Using the quotient identity $\cot\theta = \frac{\cos\theta}{\sin\theta}$, we get

$$\sin\theta\cot\theta = \sin\theta\cdot\frac{\cos\theta}{\sin\theta} = \cos\theta$$

This works when $\sin\theta \neq 0$.

This example shows an important idea: identities can cancel complicated parts of an expression and reveal a simpler form.

Example 2: Proving an identity

Show that

$$\frac{1 - \sin^2\theta}{\cos\theta} = \cos\theta$$

Start with the left side:

$$\frac{1 - \sin^2\theta}{\cos\theta}$$

Use the Pythagorean identity $1 - \sin^2\theta = \cos^2\theta$:

$$\frac{\cos^2\theta}{\cos\theta} = \cos\theta$$

So the identity is true, provided $\cos\theta \neq 0$.

When proving identities, a common strategy is to work on only one side, usually the more complicated side. Avoid changing both sides at once, because that can make it hard to track the logic.

Trigonometric identities and equations

Trigonometric identities are not the same as trigonometric equations, but they are closely connected.

An identity is always true. An equation is something you solve for specific angles. For example, consider

$$\sin^2\theta + \cos^2\theta = 1$$

This is an identity. But

$$\sin\theta = \cos\theta$$

is an equation that has specific solutions, such as $\theta = \frac{\pi}{4}$ and many others depending on the interval.

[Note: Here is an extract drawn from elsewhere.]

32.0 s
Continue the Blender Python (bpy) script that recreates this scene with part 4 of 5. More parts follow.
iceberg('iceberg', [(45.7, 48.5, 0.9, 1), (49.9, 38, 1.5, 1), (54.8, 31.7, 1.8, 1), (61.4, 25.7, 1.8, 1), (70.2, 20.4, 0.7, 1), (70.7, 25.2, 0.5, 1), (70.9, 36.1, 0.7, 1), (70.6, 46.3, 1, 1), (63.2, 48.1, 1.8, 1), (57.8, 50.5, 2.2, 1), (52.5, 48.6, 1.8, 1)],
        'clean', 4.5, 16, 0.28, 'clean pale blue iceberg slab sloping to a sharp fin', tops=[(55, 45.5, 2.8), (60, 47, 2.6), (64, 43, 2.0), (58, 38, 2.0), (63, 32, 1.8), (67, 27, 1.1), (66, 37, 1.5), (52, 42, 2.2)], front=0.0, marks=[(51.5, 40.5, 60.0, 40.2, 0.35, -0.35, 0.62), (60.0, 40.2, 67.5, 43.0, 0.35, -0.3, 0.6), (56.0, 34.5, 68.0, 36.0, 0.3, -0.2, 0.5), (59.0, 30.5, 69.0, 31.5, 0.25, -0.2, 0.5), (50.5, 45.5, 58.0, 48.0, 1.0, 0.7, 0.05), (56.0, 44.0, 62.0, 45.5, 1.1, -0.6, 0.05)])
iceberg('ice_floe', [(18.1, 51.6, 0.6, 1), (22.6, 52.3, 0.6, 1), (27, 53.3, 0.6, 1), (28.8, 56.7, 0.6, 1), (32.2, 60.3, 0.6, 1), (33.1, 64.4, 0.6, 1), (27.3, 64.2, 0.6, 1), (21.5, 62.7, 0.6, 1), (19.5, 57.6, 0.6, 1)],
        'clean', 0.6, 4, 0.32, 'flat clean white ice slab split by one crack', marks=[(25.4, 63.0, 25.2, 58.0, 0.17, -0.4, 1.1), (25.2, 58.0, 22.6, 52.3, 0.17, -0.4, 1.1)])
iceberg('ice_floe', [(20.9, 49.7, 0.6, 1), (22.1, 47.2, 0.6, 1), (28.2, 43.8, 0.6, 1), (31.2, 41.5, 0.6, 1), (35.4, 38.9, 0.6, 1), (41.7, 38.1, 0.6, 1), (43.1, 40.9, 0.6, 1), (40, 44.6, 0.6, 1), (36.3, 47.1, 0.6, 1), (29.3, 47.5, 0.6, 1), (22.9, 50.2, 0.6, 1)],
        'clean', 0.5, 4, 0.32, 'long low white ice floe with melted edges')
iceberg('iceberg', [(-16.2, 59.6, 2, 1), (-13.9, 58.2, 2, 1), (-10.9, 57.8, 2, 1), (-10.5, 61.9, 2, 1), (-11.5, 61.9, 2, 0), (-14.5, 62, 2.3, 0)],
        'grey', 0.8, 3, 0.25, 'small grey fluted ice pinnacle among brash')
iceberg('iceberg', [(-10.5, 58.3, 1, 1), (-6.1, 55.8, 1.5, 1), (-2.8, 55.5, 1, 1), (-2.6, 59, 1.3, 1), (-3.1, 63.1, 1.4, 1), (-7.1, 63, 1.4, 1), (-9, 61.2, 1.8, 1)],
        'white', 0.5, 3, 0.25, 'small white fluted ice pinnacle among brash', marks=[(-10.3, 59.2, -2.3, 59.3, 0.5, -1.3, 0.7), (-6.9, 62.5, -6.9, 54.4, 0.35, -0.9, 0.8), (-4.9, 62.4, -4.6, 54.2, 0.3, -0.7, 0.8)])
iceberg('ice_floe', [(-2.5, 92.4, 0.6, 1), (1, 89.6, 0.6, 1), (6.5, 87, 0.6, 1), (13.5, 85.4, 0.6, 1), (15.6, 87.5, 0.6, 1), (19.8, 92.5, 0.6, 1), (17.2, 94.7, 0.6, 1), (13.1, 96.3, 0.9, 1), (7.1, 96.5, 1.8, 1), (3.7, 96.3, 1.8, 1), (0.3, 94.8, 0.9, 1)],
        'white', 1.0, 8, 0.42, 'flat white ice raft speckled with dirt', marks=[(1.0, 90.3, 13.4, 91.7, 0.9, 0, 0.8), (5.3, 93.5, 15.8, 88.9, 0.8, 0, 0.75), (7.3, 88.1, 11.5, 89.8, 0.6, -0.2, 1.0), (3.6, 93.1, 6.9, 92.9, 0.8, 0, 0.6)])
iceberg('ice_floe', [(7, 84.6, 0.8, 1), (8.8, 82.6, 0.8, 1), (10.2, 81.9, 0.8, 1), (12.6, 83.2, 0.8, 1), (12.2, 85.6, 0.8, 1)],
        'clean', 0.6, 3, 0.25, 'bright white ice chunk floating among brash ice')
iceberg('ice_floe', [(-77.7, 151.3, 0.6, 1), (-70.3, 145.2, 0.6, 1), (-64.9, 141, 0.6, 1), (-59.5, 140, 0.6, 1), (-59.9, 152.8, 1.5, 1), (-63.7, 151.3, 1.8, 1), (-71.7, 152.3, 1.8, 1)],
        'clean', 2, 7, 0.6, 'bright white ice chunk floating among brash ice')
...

Identities help solve equations because they allow you to rewrite an equation in a simpler form. For instance, if you need to solve

$$\sin^2\theta = 1 - \cos^2\theta$$

you can recognize that this is already the Pythagorean identity written in a different form.

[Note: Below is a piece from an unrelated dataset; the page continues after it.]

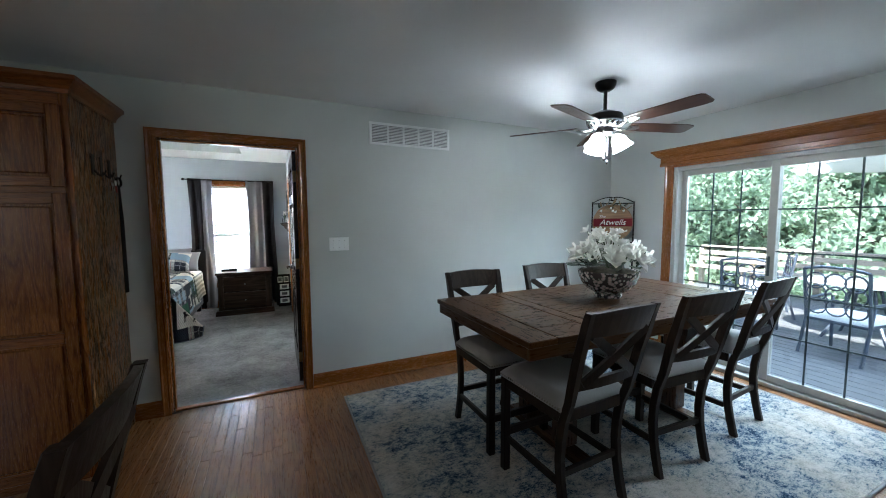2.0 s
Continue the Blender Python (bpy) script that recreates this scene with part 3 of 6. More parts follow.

Another example is solving

$$\tan^2\theta + 1 = 4$$

Using $1 + \tan^2\theta = \sec^2\theta$, we get

$$\sec^2\theta = 4$$

$$\sec\theta = \pm 2$$

which means

$$\cos\theta = \pm \frac{1}{2}$$

Now the problem becomes a familiar geometry-based angle question.

Geometry connections you should notice

Trig identities come from geometry, especially right triangles and the unit circle.

In a right triangle, if the hypotenuse is $r$, the opposite side is $y$, and the adjacent side is $x$, then

$$\sin\theta = \frac{y}{r}, \quad \cos\theta = \frac{x}{r}$$

$$\sin^2\theta + \cos^2\theta = \frac{y^2}{r^2} + \frac{x^2}{r^2} = \frac{x^2 + y^2}{r^2}$$

Because of the Pythagorean theorem, $x^2 + y^2 = r^2$, so the result is

$$\frac{r^2}{r^2} = 1$$

On the unit circle, the radius is $1$, and a point at angle $\theta$ has coordinates $(\cos\theta, \sin\theta)$. Then the identity $\sin^2\theta + \cos^2\theta = 1$ simply says the point lies on the circle of radius $1$.

This geometric meaning is very important in engineering. When a rotating object, wave, or signal is modeled with sine and cosine, identities ensure the relationships remain consistent.

Common mistakes and how to avoid them

Here are a few mistakes students often make:

Treating an identity like a one-time equation instead of a rule that is always true.
Forgetting domain restrictions, such as dividing by $\sin\theta$ when $\sin\theta = 0$.
Mixing up $\tan\theta = \frac{\sin\theta}{\cos\theta}$ with $\tan\theta = \frac{\cos\theta}{\sin\theta}$.
Expanding or simplifying too quickly without checking each step.

A safe method is to write down the identity you want to use first, then substitute it carefully. If a fraction is present, look for ways to factor or rewrite the numerator or denominator. If powers appear, try a Pythagorean identity.

Conclusion

Trigonometric identities are essential tools in Engineering Mathematics. They connect different trig functions, reveal geometric relationships, and make expressions easier to work with. The most important identities to remember are the reciprocal, quotient, and Pythagorean identities.

students, when you understand identities, you are not just memorizing formulas. You are learning how angles, sides, and circular motion fit together in a structured and reliable way 📘. That skill supports later topics such as solving trigonometric equations, analyzing waves, and modeling real-world systems.

Study Notes

A trigonometric identity is an equation that is true for all values where both sides are defined.
Key reciprocal identities include $\sin\theta = \frac{1}{\csc\theta}$, $\cos\theta = \frac{1}{\sec\theta}$, and $\tan\theta = \frac{1}{\cot\theta}$.
Key quotient identities are $\tan\theta = \frac{\sin\theta}{\cos\theta}$ and $\cot\theta = \frac{\cos\theta}{\sin\theta}$.
The main Pythagorean identities are $\sin^2\theta + \cos^2\theta = 1$, $1 + \tan^2\theta = \sec^2\theta$, and $1 + \cot^2\theta = \csc^2\theta$.
Identities are used to simplify expressions, prove formulas, and solve trigonometric equations.
Always check whether a step changes the domain, especially when dividing by a trig function.
Trigonometric identities are grounded in right-triangle geometry and the unit circle.
In Engineering Mathematics, identities help with modeling motion, waves, and other periodic phenomena.